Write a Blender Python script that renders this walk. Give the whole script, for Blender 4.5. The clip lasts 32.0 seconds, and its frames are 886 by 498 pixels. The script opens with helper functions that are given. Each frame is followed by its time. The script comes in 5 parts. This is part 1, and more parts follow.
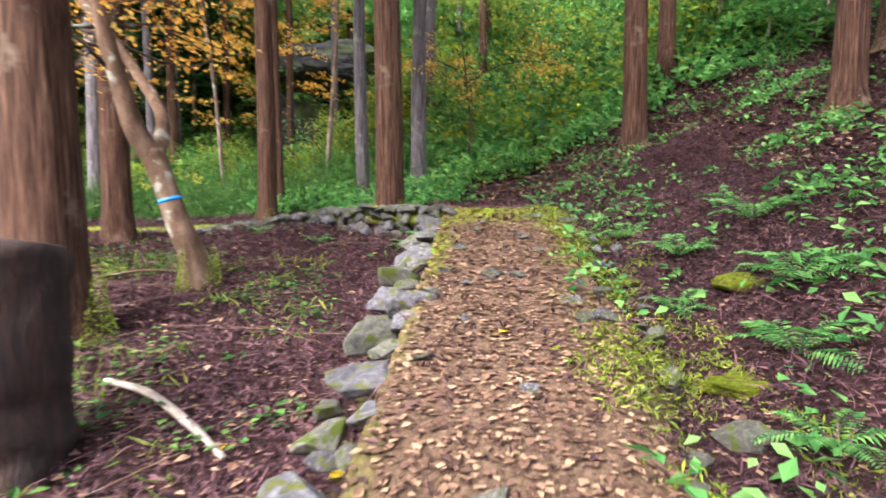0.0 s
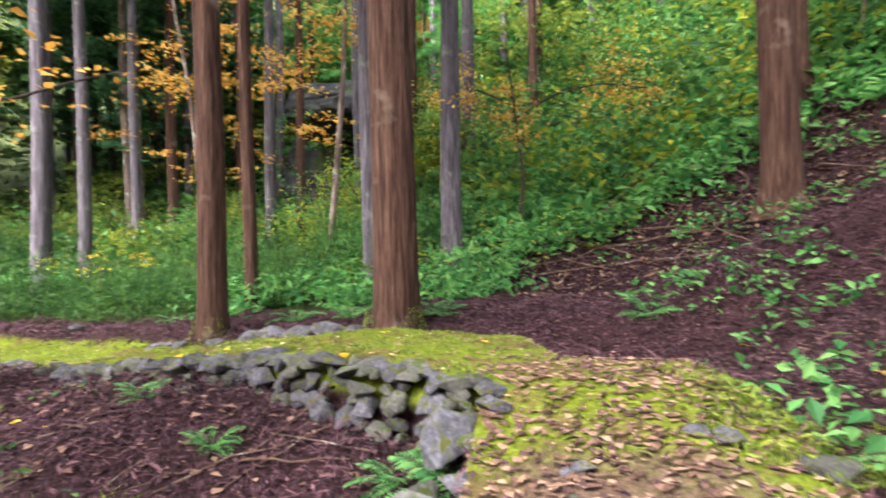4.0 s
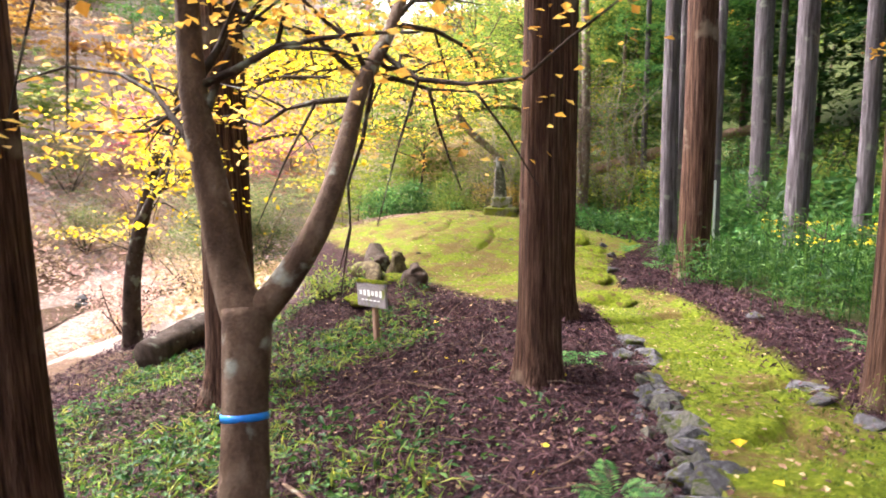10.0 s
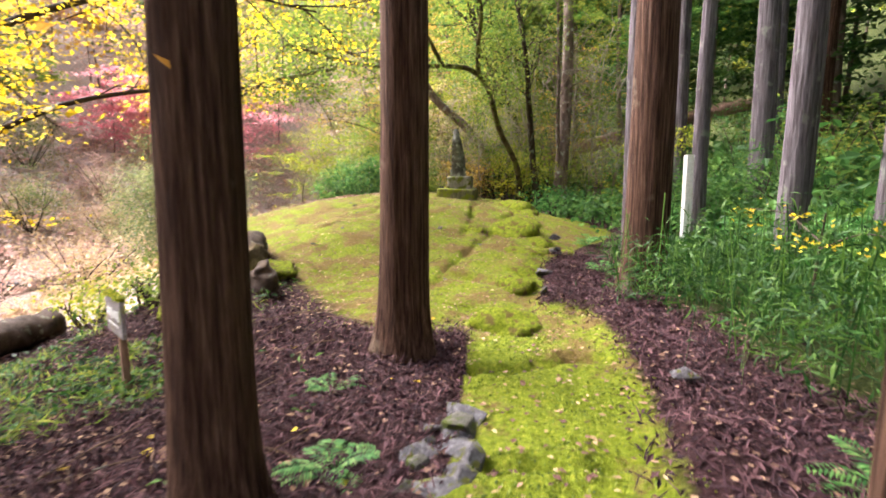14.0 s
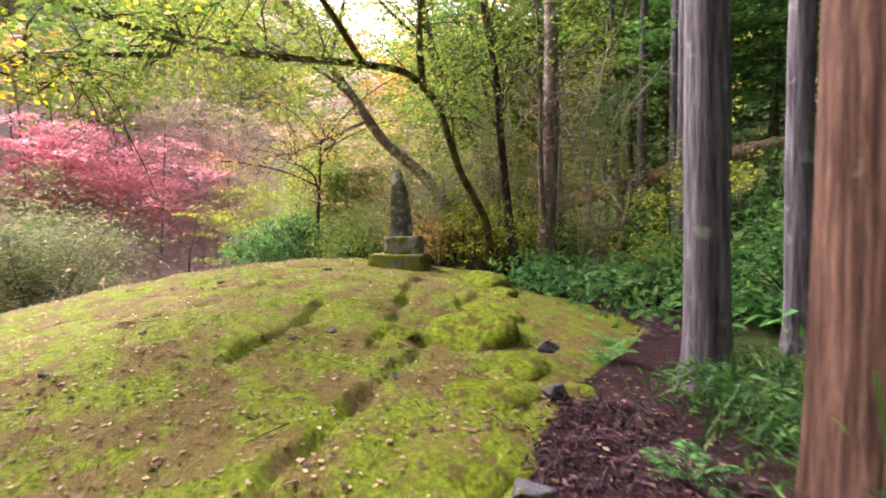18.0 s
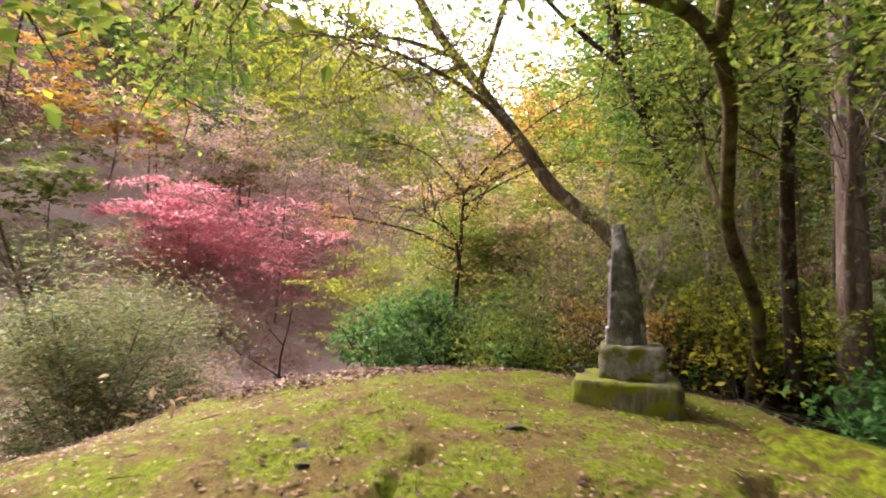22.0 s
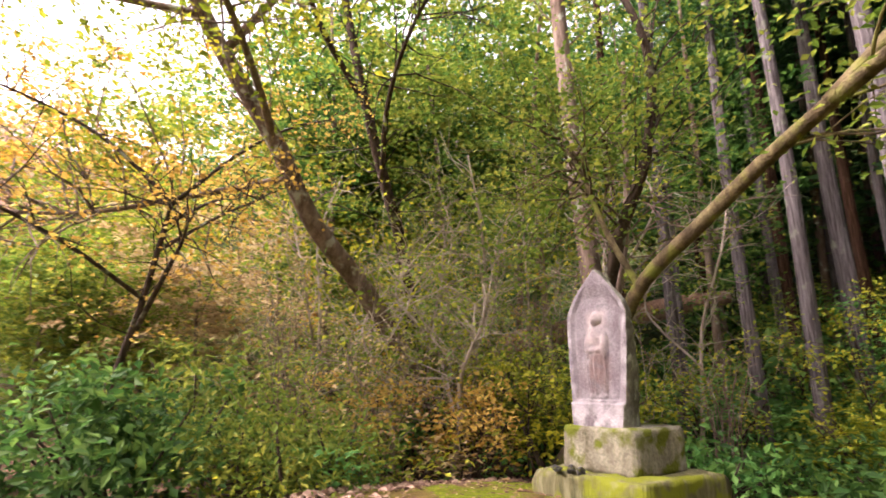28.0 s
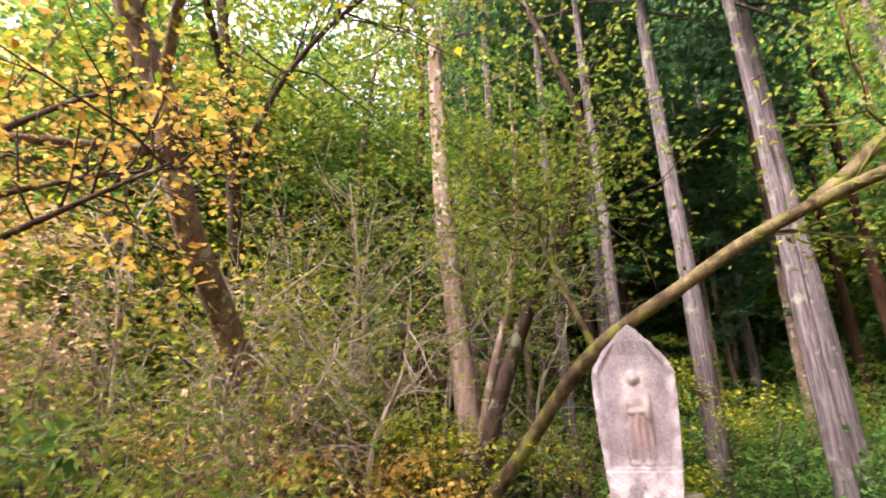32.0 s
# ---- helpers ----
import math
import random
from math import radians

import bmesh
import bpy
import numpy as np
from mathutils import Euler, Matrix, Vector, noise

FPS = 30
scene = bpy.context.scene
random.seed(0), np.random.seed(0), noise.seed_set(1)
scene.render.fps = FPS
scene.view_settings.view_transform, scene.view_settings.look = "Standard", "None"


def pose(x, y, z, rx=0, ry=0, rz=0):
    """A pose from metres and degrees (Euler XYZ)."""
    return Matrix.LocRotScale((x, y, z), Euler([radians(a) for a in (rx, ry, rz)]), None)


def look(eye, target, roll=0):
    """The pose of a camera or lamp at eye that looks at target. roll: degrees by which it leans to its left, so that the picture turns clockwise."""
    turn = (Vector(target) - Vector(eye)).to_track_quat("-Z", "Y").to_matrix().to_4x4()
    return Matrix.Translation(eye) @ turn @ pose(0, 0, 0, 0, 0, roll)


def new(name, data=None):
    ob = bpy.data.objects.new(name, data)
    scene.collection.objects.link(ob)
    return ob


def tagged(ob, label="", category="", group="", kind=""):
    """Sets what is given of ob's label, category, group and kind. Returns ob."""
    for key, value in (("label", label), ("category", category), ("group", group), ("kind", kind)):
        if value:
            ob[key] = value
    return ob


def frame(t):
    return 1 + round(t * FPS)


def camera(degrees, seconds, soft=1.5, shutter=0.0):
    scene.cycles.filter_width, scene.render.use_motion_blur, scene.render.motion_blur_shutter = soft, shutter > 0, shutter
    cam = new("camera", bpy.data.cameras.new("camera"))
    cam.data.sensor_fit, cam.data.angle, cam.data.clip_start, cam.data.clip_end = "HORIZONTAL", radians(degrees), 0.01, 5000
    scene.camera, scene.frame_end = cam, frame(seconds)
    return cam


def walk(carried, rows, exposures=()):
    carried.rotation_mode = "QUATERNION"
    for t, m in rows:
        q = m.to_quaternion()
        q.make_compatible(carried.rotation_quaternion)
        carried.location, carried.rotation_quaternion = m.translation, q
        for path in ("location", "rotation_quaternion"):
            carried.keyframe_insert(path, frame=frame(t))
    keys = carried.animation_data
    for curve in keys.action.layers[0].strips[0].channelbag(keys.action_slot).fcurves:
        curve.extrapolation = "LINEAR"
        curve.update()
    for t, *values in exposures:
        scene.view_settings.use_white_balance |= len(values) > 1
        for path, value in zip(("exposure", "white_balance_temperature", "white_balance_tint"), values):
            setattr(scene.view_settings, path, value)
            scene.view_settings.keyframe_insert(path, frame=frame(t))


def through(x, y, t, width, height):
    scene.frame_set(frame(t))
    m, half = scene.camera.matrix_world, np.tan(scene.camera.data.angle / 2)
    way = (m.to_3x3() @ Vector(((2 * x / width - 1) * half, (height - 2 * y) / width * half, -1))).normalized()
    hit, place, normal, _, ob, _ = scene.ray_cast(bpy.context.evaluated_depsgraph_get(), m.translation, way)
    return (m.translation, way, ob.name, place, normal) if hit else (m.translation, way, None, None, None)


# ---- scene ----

_____

WHAT YOU WILL DO.
Reproduce the material word for word, minus the images.

TASK RESULT.
Write a Blender Python script that renders this walk. Give the whole script, for Blender 4.5. The clip lasts 32.0 seconds, and its frames are 886 by 498 pixels. The script opens with helper functions that are given. Each frame is followed by its time. The script comes in 5 parts. This is part 1, and more parts follow.
0.0 s
4.0 s
10.0 s
14.0 s
18.0 s
22.0 s
28.0 s
32.0 s
# ---- helpers ----
import math
import random
from math import radians

import bmesh
import bpy
import numpy as np
from mathutils import Euler, Matrix, Vector, noise

FPS = 30
scene = bpy.context.scene
random.seed(0), np.random.seed(0), noise.seed_set(1)
scene.render.fps = FPS
scene.view_settings.view_transform, scene.view_settings.look = "Standard", "None"


def pose(x, y, z, rx=0, ry=0, rz=0):
    """A pose from metres and degrees (Euler XYZ)."""
    return Matrix.LocRotScale((x, y, z), Euler([radians(a) for a in (rx, ry, rz)]), None)


def look(eye, target, roll=0):
    """The pose of a camera or lamp at eye that looks at target. roll: degrees by which it leans to its left, so that the picture turns clockwise."""
    turn = (Vector(target) - Vector(eye)).to_track_quat("-Z", "Y").to_matrix().to_4x4()
    return Matrix.Translation(eye) @ turn @ pose(0, 0, 0, 0, 0, roll)


def new(name, data=None):
    ob = bpy.data.objects.new(name, data)
    scene.collection.objects.link(ob)
    return ob


def tagged(ob, label="", category="", group="", kind=""):
    """Sets what is given of ob's label, category, group and kind. Returns ob."""
    for key, value in (("label", label), ("category", category), ("group", group), ("kind", kind)):
        if value:
            ob[key] = value
    return ob


def frame(t):
    return 1 + round(t * FPS)


def camera(degrees, seconds, soft=1.5, shutter=0.0):
    scene.cycles.filter_width, scene.render.use_motion_blur, scene.render.motion_blur_shutter = soft, shutter > 0, shutter
    cam = new("camera", bpy.data.cameras.new("camera"))
    cam.data.sensor_fit, cam.data.angle, cam.data.clip_start, cam.data.clip_end = "HORIZONTAL", radians(degrees), 0.01, 5000
    scene.camera, scene.frame_end = cam, frame(seconds)
    return cam


def walk(carried, rows, exposures=()):
    carried.rotation_mode = "QUATERNION"
    for t, m in rows:
        q = m.to_quaternion()
        q.make_compatible(carried.rotation_quaternion)
        carried.location, carried.rotation_quaternion = m.translation, q
        for path in ("location", "rotation_quaternion"):
            carried.keyframe_insert(path, frame=frame(t))
    keys = carried.animation_data
    for curve in keys.action.layers[0].strips[0].channelbag(keys.action_slot).fcurves:
        curve.extrapolation = "LINEAR"
        curve.update()
    for t, *values in exposures:
        scene.view_settings.use_white_balance |= len(values) > 1
        for path, value in zip(("exposure", "white_balance_temperature", "white_balance_tint"), values):
            setattr(scene.view_settings, path, value)
            scene.view_settings.keyframe_insert(path, frame=frame(t))


def through(x, y, t, width, height):
    scene.frame_set(frame(t))
    m, half = scene.camera.matrix_world, np.tan(scene.camera.data.angle / 2)
    way = (m.to_3x3() @ Vector(((2 * x / width - 1) * half, (height - 2 * y) / width * half, -1))).normalized()
    hit, place, normal, _, ob, _ = scene.ray_cast(bpy.context.evaluated_depsgraph_get(), m.translation, way)
    return (m.translation, way, ob.name, place, normal) if hit else (m.translation, way, None, None, None)


# ---- scene ----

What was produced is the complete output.